- [WHAT THE EXERCISE ASKS]:
Reproduce all the lines below exactly and omit the images.

* start DATASET EXCERPT *

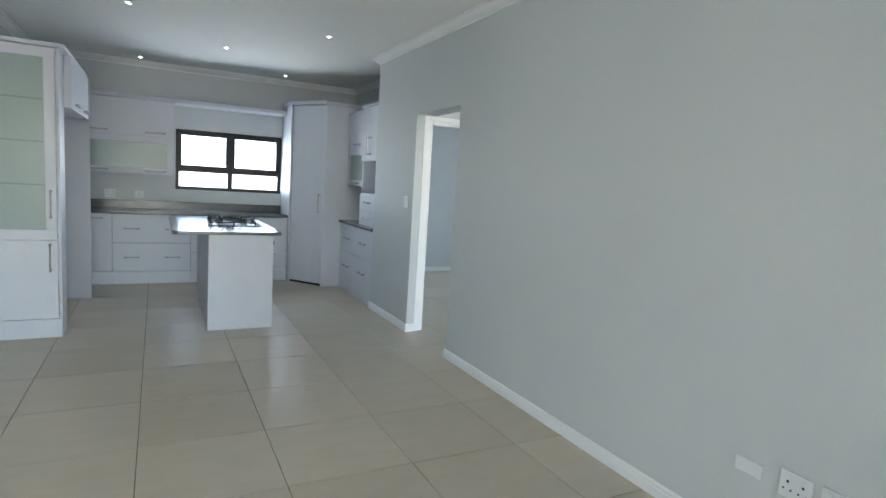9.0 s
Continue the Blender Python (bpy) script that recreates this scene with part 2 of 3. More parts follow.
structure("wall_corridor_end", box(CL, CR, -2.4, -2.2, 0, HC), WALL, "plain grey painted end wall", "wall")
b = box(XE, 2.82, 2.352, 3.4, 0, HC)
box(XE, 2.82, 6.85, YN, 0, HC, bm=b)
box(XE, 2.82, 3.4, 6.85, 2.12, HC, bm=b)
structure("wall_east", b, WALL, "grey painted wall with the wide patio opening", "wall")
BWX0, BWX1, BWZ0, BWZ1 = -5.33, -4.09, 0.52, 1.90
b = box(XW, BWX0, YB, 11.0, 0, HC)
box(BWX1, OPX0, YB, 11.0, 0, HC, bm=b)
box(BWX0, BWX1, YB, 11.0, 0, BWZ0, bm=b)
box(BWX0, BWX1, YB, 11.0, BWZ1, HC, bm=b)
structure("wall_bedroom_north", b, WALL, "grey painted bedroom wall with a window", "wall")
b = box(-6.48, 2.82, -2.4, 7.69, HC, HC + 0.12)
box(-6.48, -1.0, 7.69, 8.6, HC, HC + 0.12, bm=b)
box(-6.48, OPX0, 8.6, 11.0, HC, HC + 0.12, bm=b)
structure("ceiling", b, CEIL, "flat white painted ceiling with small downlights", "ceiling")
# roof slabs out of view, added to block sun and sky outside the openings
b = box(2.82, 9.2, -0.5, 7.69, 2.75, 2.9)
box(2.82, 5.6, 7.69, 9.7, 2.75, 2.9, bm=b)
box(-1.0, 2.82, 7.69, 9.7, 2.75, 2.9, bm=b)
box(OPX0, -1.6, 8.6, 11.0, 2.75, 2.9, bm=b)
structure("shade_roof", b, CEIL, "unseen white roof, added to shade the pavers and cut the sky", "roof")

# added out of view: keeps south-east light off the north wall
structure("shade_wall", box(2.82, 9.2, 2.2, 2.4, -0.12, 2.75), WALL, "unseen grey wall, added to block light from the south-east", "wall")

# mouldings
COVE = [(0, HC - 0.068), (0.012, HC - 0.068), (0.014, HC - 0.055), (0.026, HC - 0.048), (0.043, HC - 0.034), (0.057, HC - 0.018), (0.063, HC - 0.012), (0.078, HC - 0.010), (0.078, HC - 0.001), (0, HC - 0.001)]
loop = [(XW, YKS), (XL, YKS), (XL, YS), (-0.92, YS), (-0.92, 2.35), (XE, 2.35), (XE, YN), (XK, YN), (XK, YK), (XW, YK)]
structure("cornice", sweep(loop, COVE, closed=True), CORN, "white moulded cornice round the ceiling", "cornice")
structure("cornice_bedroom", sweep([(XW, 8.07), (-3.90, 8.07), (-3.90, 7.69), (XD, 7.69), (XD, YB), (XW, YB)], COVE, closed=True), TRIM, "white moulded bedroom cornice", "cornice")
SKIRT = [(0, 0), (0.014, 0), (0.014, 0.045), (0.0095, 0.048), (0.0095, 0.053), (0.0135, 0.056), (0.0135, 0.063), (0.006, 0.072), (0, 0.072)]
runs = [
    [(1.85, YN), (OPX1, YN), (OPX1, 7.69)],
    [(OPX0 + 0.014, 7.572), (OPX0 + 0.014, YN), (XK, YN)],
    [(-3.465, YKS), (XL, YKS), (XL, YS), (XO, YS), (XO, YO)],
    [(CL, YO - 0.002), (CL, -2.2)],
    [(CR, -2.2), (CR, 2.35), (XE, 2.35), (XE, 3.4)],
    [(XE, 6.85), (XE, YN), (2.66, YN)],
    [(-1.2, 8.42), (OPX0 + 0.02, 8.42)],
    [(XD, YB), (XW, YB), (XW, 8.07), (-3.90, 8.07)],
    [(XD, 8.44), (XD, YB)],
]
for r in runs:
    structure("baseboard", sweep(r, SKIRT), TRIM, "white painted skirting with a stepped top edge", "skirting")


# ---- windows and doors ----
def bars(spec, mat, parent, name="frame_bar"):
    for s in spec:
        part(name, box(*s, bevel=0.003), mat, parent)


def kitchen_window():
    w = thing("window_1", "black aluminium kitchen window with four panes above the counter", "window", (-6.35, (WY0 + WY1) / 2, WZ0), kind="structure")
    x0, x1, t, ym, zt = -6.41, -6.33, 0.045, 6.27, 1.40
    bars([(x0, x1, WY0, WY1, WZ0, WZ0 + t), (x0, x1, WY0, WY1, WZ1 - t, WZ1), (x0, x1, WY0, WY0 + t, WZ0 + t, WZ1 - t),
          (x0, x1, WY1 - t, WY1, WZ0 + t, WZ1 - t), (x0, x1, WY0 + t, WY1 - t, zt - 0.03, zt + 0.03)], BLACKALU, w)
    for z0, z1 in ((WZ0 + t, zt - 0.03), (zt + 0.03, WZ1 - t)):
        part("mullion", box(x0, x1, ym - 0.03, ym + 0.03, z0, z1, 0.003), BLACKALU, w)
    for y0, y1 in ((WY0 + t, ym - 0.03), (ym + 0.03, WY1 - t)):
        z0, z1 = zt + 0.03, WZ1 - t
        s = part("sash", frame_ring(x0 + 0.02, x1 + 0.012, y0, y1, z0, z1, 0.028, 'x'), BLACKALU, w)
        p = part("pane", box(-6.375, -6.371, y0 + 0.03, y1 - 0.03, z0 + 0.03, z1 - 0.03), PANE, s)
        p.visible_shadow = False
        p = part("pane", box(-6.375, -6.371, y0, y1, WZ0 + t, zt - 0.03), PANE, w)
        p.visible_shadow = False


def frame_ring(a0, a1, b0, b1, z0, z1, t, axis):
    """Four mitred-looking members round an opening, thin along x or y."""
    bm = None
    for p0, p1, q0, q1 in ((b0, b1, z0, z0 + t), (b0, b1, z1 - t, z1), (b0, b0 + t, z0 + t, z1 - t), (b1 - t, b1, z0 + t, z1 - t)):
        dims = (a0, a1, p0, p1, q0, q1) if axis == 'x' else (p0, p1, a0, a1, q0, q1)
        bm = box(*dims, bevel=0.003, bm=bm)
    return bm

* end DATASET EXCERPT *

- [IN RESPONSE]:
9.0 s
Continue the Blender Python (bpy) script that recreates this scene with part 2 of 3. More parts follow.
structure("wall_corridor_end", box(CL, CR, -2.4, -2.2, 0, HC), WALL, "plain grey painted end wall", "wall")
b = box(XE, 2.82, 2.352, 3.4, 0, HC)
box(XE, 2.82, 6.85, YN, 0, HC, bm=b)
box(XE, 2.82, 3.4, 6.85, 2.12, HC, bm=b)
structure("wall_east", b, WALL, "grey painted wall with the wide patio opening", "wall")
BWX0, BWX1, BWZ0, BWZ1 = -5.33, -4.09, 0.52, 1.90
b = box(XW, BWX0, YB, 11.0, 0, HC)
box(BWX1, OPX0, YB, 11.0, 0, HC, bm=b)
box(BWX0, BWX1, YB, 11.0, 0, BWZ0, bm=b)
box(BWX0, BWX1, YB, 11.0, BWZ1, HC, bm=b)
structure("wall_bedroom_north", b, WALL, "grey painted bedroom wall with a window", "wall")
b = box(-6.48, 2.82, -2.4, 7.69, HC, HC + 0.12)
box(-6.48, -1.0, 7.69, 8.6, HC, HC + 0.12, bm=b)
box(-6.48, OPX0, 8.6, 11.0, HC, HC + 0.12, bm=b)
structure("ceiling", b, CEIL, "flat white painted ceiling with small downlights", "ceiling")
# roof slabs out of view, added to block sun and sky outside the openings
b = box(2.82, 9.2, -0.5, 7.69, 2.75, 2.9)
box(2.82, 5.6, 7.69, 9.7, 2.75, 2.9, bm=b)
box(-1.0, 2.82, 7.69, 9.7, 2.75, 2.9, bm=b)
box(OPX0, -1.6, 8.6, 11.0, 2.75, 2.9, bm=b)
structure("shade_roof", b, CEIL, "unseen white roof, added to shade the pavers and cut the sky", "roof")

# added out of view: keeps south-east light off the north wall
structure("shade_wall", box(2.82, 9.2, 2.2, 2.4, -0.12, 2.75), WALL, "unseen grey wall, added to block light from the south-east", "wall")

# mouldings
COVE = [(0, HC - 0.068), (0.012, HC - 0.068), (0.014, HC - 0.055), (0.026, HC - 0.048), (0.043, HC - 0.034), (0.057, HC - 0.018), (0.063, HC - 0.012), (0.078, HC - 0.010), (0.078, HC - 0.001), (0, HC - 0.001)]
loop = [(XW, YKS), (XL, YKS), (XL, YS), (-0.92, YS), (-0.92, 2.35), (XE, 2.35), (XE, YN), (XK, YN), (XK, YK), (XW, YK)]
structure("cornice", sweep(loop, COVE, closed=True), CORN, "white moulded cornice round the ceiling", "cornice")
structure("cornice_bedroom", sweep([(XW, 8.07), (-3.90, 8.07), (-3.90, 7.69), (XD, 7.69), (XD, YB), (XW, YB)], COVE, closed=True), TRIM, "white moulded bedroom cornice", "cornice")
SKIRT = [(0, 0), (0.014, 0), (0.014, 0.045), (0.0095, 0.048), (0.0095, 0.053), (0.0135, 0.056), (0.0135, 0.063), (0.006, 0.072), (0, 0.072)]
runs = [
    [(1.85, YN), (OPX1, YN), (OPX1, 7.69)],
    [(OPX0 + 0.014, 7.572), (OPX0 + 0.014, YN), (XK, YN)],
    [(-3.465, YKS), (XL, YKS), (XL, YS), (XO, YS), (XO, YO)],
    [(CL, YO - 0.002), (CL, -2.2)],
    [(CR, -2.2), (CR, 2.35), (XE, 2.35), (XE, 3.4)],
    [(XE, 6.85), (XE, YN), (2.66, YN)],
    [(-1.2, 8.42), (OPX0 + 0.02, 8.42)],
    [(XD, YB), (XW, YB), (XW, 8.07), (-3.90, 8.07)],
    [(XD, 8.44), (XD, YB)],
]
for r in runs:
    structure("baseboard", sweep(r, SKIRT), TRIM, "white painted skirting with a stepped top edge", "skirting")


# ---- windows and doors ----
def bars(spec, mat, parent, name="frame_bar"):
    for s in spec:
        part(name, box(*s, bevel=0.003), mat, parent)


def kitchen_window():
    w = thing("window_1", "black aluminium kitchen window with four panes above the counter", "window", (-6.35, (WY0 + WY1) / 2, WZ0), kind="structure")
    x0, x1, t, ym, zt = -6.41, -6.33, 0.045, 6.27, 1.40
    bars([(x0, x1, WY0, WY1, WZ0, WZ0 + t), (x0, x1, WY0, WY1, WZ1 - t, WZ1), (x0, x1, WY0, WY0 + t, WZ0 + t, WZ1 - t),
          (x0, x1, WY1 - t, WY1, WZ0 + t, WZ1 - t), (x0, x1, WY0 + t, WY1 - t, zt - 0.03, zt + 0.03)], BLACKALU, w)
    for z0, z1 in ((WZ0 + t, zt - 0.03), (zt + 0.03, WZ1 - t)):
        part("mullion", box(x0, x1, ym - 0.03, ym + 0.03, z0, z1, 0.003), BLACKALU, w)
    for y0, y1 in ((WY0 + t, ym - 0.03), (ym + 0.03, WY1 - t)):
        z0, z1 = zt + 0.03, WZ1 - t
        s = part("sash", frame_ring(x0 + 0.02, x1 + 0.012, y0, y1, z0, z1, 0.028, 'x'), BLACKALU, w)
        p = part("pane", box(-6.375, -6.371, y0 + 0.03, y1 - 0.03, z0 + 0.03, z1 - 0.03), PANE, s)
        p.visible_shadow = False
        p = part("pane", box(-6.375, -6.371, y0, y1, WZ0 + t, zt - 0.03), PANE, w)
        p.visible_shadow = False


def frame_ring(a0, a1, b0, b1, z0, z1, t, axis):
    """Four mitred-looking members round an opening, thin along x or y."""
    bm = None
    for p0, p1, q0, q1 in ((b0, b1, z0, z0 + t), (b0, b1, z1 - t, z1), (b0, b0 + t, z0 + t, z1 - t), (b1 - t, b1, z0 + t, z1 - t)):
        dims = (a0, a1, p0, p1, q0, q1) if axis == 'x' else (p0, p1, a0, a1, q0, q1)
        bm = box(*dims, bevel=0.003, bm=bm)
    return bm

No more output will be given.